What Spike finds first is the lone survivor of a capsized Swedish patrol boat. They were beset by an Alpha and despite superior weaponry & training all but one died horribly. This Alpha likes to pull people's heads off, along with a bit of spinal column -- his trophies. From this cocky mainlander Spike hears, but learns little, of a world of cell phones, and jobs, and videos, and parties and take-out food. The rest of the world has continued after the rage plague, carrying naught for the plight of the UK.
They do find Dr. Kelson (Ralph Fiennes, The Menu), but not before losing the Swede, and gaining... a baby, from an infected mother, but one who bore an apparently uninfected child. Dr. Kelson has lived on solitude, on his own little island, one decorated with effigies to the dead -- massive towers of boiled, beach skulls & bones. In his own more than a little mad way he remembers the old world and all those who lost their lives. His quick examination of Isla tells him she has cancer, and doesn't likely have long left to live. To him, memories of the lost are as important as the living themselves, but really, that's all he has.
Kelson leads Isla to an early and painless death. A new life has replaced her soon to end one. Spike climbs one of Kelson's towers to lovingly place his mother's skull upon the altar of memory. Instead of peace, they are attacked by the Alpha who has been dogging their trail. Spike does fight him off, saving Kelson, and leaves with the new baby. He leaves her, now named Isla for his mother, at the gate, with a note to his father, before returning to the mainland. Spike's journey is not over; he has yet to find meaning in his fruitless quest to save his mother, in continued existence, despite bringing new life to his island.
The movie comes to a close with Spike fleeing a pack of infected, only to be saved by a very very odd bunch of survivors. Dressed in track suits, bouncing about and cackling like baboons, these are the Jimmy's, surviving youth who follow a now grown young boy from the movie's preamble (no, I did not recap that). They invite Spike to join.
What the what? This almost-coda, doesn't give us any closure to this movie without much resolution. Like Spike, we are left wondering what was the point of it all, why introduce all this post-apocalypse world, why give us hints of memories of the past, but... leave it all hanging. The first two movies, more the first, successfully had endings, survivors getting away. Spike did get away, but the movie not being all about survival hinted that there should be more.
Oh, there was.
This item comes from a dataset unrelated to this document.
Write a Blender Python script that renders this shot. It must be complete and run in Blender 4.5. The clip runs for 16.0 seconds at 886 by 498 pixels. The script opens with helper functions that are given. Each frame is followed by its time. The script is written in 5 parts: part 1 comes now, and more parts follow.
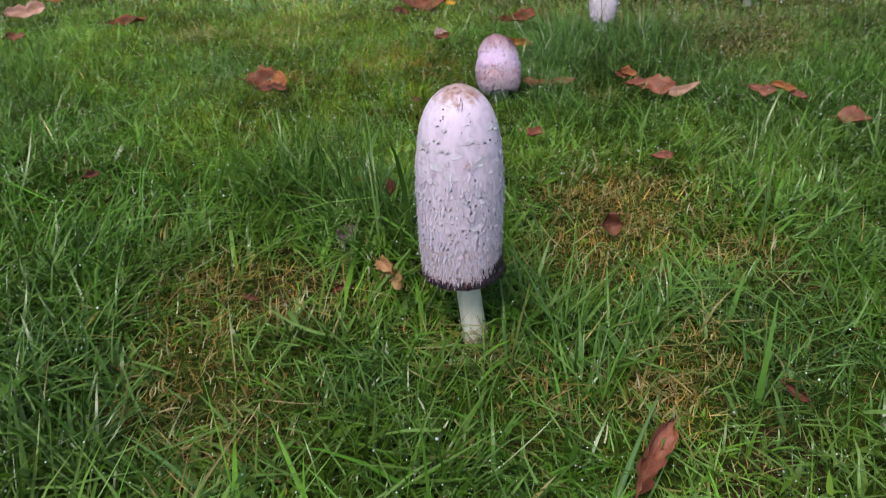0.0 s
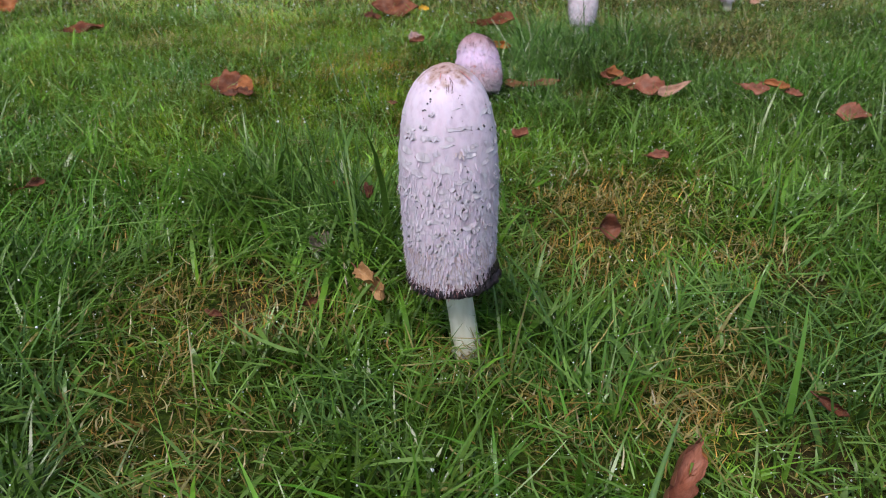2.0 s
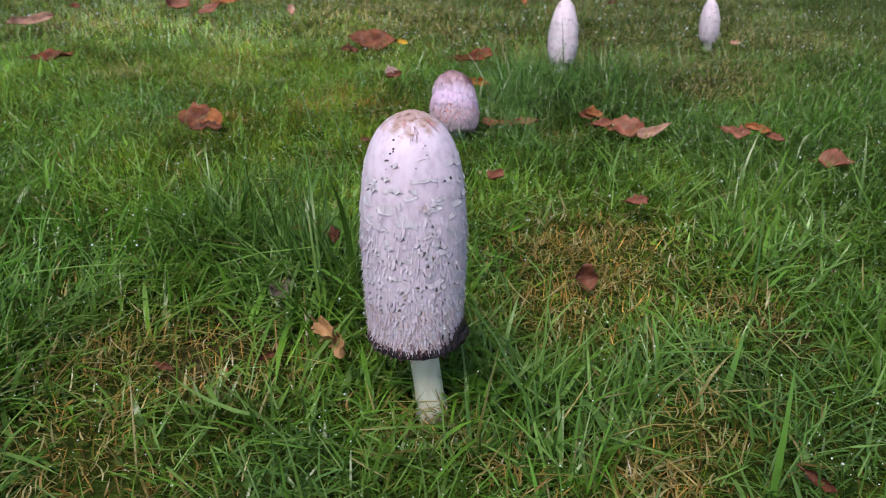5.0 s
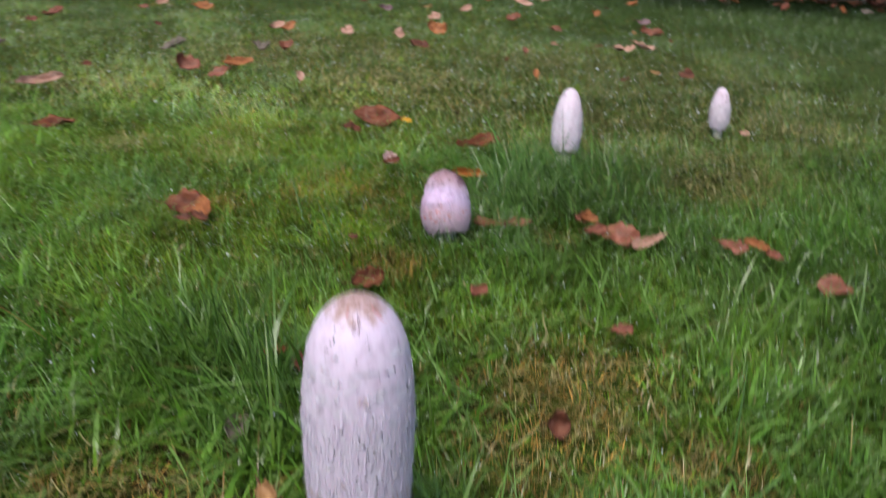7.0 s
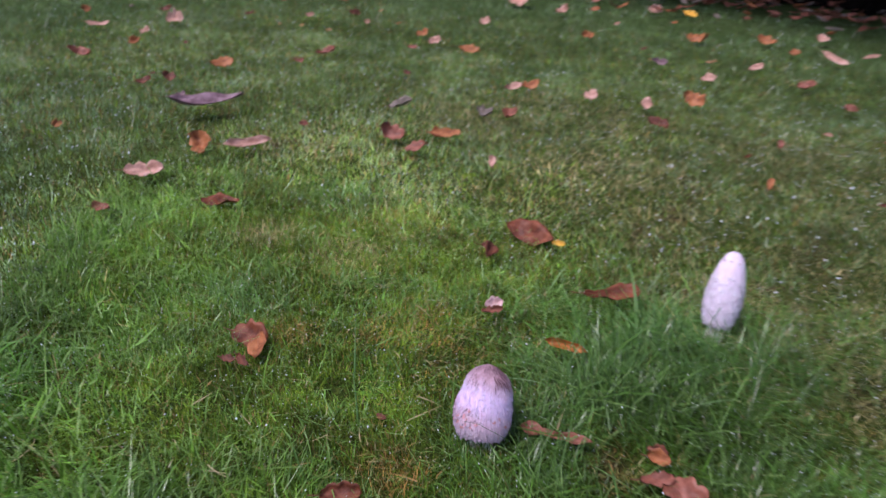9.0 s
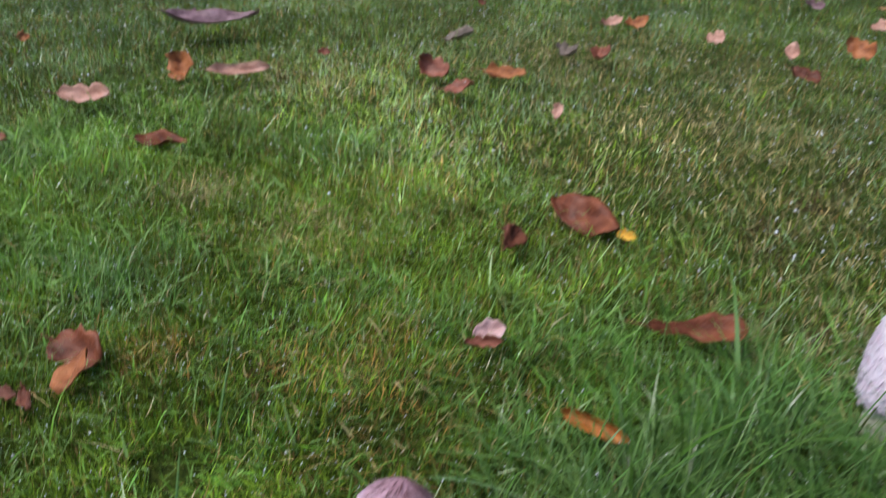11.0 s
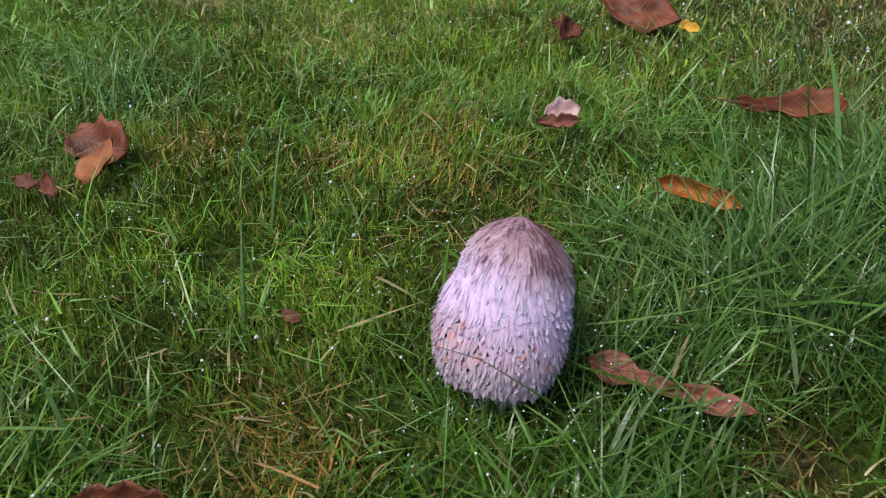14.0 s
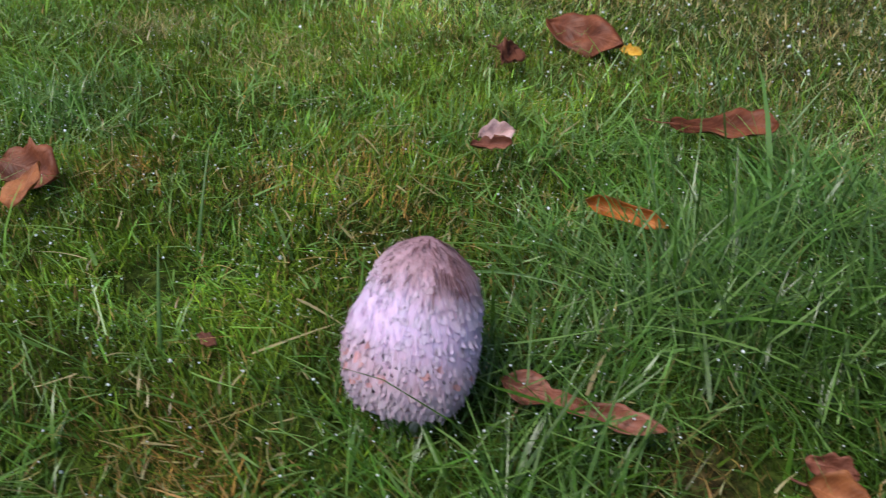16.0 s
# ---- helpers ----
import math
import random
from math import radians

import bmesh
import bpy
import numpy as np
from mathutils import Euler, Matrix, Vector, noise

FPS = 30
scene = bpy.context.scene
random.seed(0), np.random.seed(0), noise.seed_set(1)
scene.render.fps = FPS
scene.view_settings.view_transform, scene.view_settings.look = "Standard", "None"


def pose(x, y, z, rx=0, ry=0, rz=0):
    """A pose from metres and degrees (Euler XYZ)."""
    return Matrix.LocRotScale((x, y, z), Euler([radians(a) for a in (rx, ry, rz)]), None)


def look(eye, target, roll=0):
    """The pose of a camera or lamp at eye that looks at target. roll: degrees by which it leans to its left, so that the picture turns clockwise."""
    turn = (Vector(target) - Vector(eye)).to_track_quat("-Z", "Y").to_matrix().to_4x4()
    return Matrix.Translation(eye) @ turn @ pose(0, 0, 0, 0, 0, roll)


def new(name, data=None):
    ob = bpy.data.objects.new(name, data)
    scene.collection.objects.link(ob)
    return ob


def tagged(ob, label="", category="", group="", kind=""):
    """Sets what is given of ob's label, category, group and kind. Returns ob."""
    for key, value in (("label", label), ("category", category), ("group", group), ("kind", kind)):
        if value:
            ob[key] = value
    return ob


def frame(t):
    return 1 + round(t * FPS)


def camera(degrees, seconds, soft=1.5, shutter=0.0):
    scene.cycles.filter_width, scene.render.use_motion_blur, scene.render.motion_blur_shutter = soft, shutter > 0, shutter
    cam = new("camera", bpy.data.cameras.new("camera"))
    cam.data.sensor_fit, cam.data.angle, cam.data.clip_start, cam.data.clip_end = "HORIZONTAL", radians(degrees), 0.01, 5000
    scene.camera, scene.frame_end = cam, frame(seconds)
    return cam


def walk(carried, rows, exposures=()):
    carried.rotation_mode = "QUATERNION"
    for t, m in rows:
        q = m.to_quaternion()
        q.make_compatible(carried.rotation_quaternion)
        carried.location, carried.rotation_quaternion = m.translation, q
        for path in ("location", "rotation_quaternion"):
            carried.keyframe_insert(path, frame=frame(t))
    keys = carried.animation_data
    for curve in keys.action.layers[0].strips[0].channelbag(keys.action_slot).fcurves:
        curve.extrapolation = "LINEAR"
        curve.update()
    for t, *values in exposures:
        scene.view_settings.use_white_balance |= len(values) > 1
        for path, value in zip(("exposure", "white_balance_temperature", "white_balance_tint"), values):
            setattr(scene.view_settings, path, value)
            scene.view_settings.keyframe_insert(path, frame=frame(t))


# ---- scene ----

In another movie.
This is an odd little/big movie. Its the most po-ap of the trilogy, the most packed with (new) world building, which always catches my eye. It is about survival, but its not. It has hints of beauty, but is mostly horror. The design of the movie, shot all with unsophisticated cameras, like iPhones and GoPro's and drones, is fascinating, but not sure it lent a whole lot to the experience. I liked what I got, but until I got that surprising exposure to the next movie I was not sure of the why of it all. Now, I am more than a little intrigued.